Given information ->
========

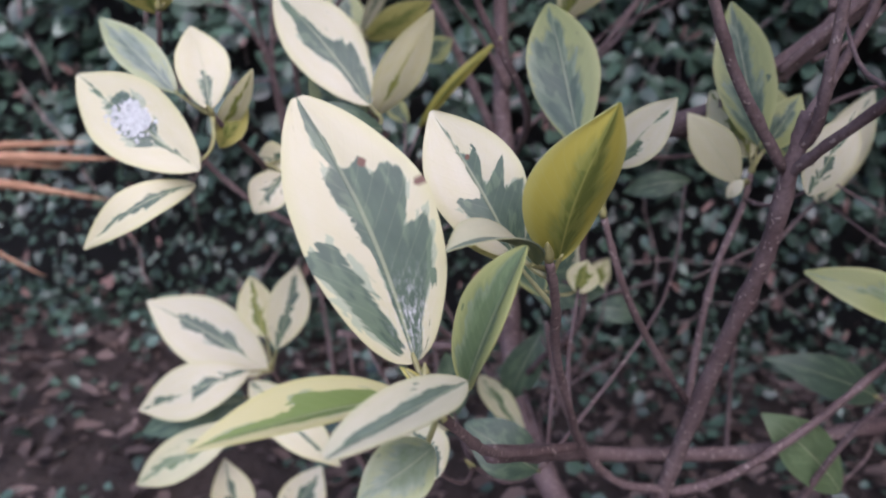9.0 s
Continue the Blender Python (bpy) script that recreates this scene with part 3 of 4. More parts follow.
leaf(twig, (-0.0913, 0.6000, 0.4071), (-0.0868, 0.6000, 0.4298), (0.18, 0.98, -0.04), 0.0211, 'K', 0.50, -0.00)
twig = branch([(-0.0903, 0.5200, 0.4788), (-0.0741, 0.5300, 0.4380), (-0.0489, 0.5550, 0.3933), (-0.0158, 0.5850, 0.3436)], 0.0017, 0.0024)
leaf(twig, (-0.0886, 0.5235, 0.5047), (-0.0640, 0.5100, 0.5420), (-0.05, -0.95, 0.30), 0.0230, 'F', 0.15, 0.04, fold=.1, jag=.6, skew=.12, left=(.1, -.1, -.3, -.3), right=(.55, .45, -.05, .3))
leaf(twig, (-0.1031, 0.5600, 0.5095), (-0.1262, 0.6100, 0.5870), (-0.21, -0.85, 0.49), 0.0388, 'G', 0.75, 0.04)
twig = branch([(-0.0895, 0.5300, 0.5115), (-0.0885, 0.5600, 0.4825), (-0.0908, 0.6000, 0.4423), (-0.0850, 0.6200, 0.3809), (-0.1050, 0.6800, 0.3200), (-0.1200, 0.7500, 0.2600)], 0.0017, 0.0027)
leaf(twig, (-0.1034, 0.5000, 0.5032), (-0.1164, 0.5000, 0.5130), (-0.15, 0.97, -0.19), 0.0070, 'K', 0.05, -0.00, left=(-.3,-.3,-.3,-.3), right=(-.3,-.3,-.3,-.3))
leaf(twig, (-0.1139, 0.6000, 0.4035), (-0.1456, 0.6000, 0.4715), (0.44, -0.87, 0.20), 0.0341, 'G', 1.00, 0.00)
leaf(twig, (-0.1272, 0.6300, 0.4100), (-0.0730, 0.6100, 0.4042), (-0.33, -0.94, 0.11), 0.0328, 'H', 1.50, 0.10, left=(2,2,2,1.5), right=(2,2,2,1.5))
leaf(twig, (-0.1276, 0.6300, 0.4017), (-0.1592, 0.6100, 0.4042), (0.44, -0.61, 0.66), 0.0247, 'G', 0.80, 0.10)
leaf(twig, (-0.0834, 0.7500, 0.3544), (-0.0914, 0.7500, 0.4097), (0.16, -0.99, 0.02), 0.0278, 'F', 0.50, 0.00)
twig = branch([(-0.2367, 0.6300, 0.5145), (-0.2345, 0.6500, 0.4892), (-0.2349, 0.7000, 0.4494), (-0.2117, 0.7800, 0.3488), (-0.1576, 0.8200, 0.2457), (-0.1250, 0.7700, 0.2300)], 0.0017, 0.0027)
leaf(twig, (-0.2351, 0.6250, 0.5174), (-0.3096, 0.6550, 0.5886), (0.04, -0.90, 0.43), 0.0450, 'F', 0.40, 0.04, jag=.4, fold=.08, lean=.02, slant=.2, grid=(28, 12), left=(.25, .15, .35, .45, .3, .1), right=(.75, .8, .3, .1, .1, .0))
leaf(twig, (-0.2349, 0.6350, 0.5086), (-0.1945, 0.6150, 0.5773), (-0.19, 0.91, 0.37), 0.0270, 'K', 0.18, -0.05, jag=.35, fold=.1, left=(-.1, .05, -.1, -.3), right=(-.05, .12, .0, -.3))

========

Aim -> Copy the whole of the material above exactly, but not its images.

Result of the task ->
9.0 s
Continue the Blender Python (bpy) script that recreates this scene with part 3 of 4. More parts follow.
leaf(twig, (-0.0913, 0.6000, 0.4071), (-0.0868, 0.6000, 0.4298), (0.18, 0.98, -0.04), 0.0211, 'K', 0.50, -0.00)
twig = branch([(-0.0903, 0.5200, 0.4788), (-0.0741, 0.5300, 0.4380), (-0.0489, 0.5550, 0.3933), (-0.0158, 0.5850, 0.3436)], 0.0017, 0.0024)
leaf(twig, (-0.0886, 0.5235, 0.5047), (-0.0640, 0.5100, 0.5420), (-0.05, -0.95, 0.30), 0.0230, 'F', 0.15, 0.04, fold=.1, jag=.6, skew=.12, left=(.1, -.1, -.3, -.3), right=(.55, .45, -.05, .3))
leaf(twig, (-0.1031, 0.5600, 0.5095), (-0.1262, 0.6100, 0.5870), (-0.21, -0.85, 0.49), 0.0388, 'G', 0.75, 0.04)
twig = branch([(-0.0895, 0.5300, 0.5115), (-0.0885, 0.5600, 0.4825), (-0.0908, 0.6000, 0.4423), (-0.0850, 0.6200, 0.3809), (-0.1050, 0.6800, 0.3200), (-0.1200, 0.7500, 0.2600)], 0.0017, 0.0027)
leaf(twig, (-0.1034, 0.5000, 0.5032), (-0.1164, 0.5000, 0.5130), (-0.15, 0.97, -0.19), 0.0070, 'K', 0.05, -0.00, left=(-.3,-.3,-.3,-.3), right=(-.3,-.3,-.3,-.3))
leaf(twig, (-0.1139, 0.6000, 0.4035), (-0.1456, 0.6000, 0.4715), (0.44, -0.87, 0.20), 0.0341, 'G', 1.00, 0.00)
leaf(twig, (-0.1272, 0.6300, 0.4100), (-0.0730, 0.6100, 0.4042), (-0.33, -0.94, 0.11), 0.0328, 'H', 1.50, 0.10, left=(2,2,2,1.5), right=(2,2,2,1.5))
leaf(twig, (-0.1276, 0.6300, 0.4017), (-0.1592, 0.6100, 0.4042), (0.44, -0.61, 0.66), 0.0247, 'G', 0.80, 0.10)
leaf(twig, (-0.0834, 0.7500, 0.3544), (-0.0914, 0.7500, 0.4097), (0.16, -0.99, 0.02), 0.0278, 'F', 0.50, 0.00)
twig = branch([(-0.2367, 0.6300, 0.5145), (-0.2345, 0.6500, 0.4892), (-0.2349, 0.7000, 0.4494), (-0.2117, 0.7800, 0.3488), (-0.1576, 0.8200, 0.2457), (-0.1250, 0.7700, 0.2300)], 0.0017, 0.0027)
leaf(twig, (-0.2351, 0.6250, 0.5174), (-0.3096, 0.6550, 0.5886), (0.04, -0.90, 0.43), 0.0450, 'F', 0.40, 0.04, jag=.4, fold=.08, lean=.02, slant=.2, grid=(28, 12), left=(.25, .15, .35, .45, .3, .1), right=(.75, .8, .3, .1, .1, .0))
leaf(twig, (-0.2349, 0.6350, 0.5086), (-0.1945, 0.6150, 0.5773), (-0.19, 0.91, 0.37), 0.0270, 'K', 0.18, -0.05, jag=.35, fold=.1, left=(-.1, .05, -.1, -.3), right=(-.05, .12, .0, -.3))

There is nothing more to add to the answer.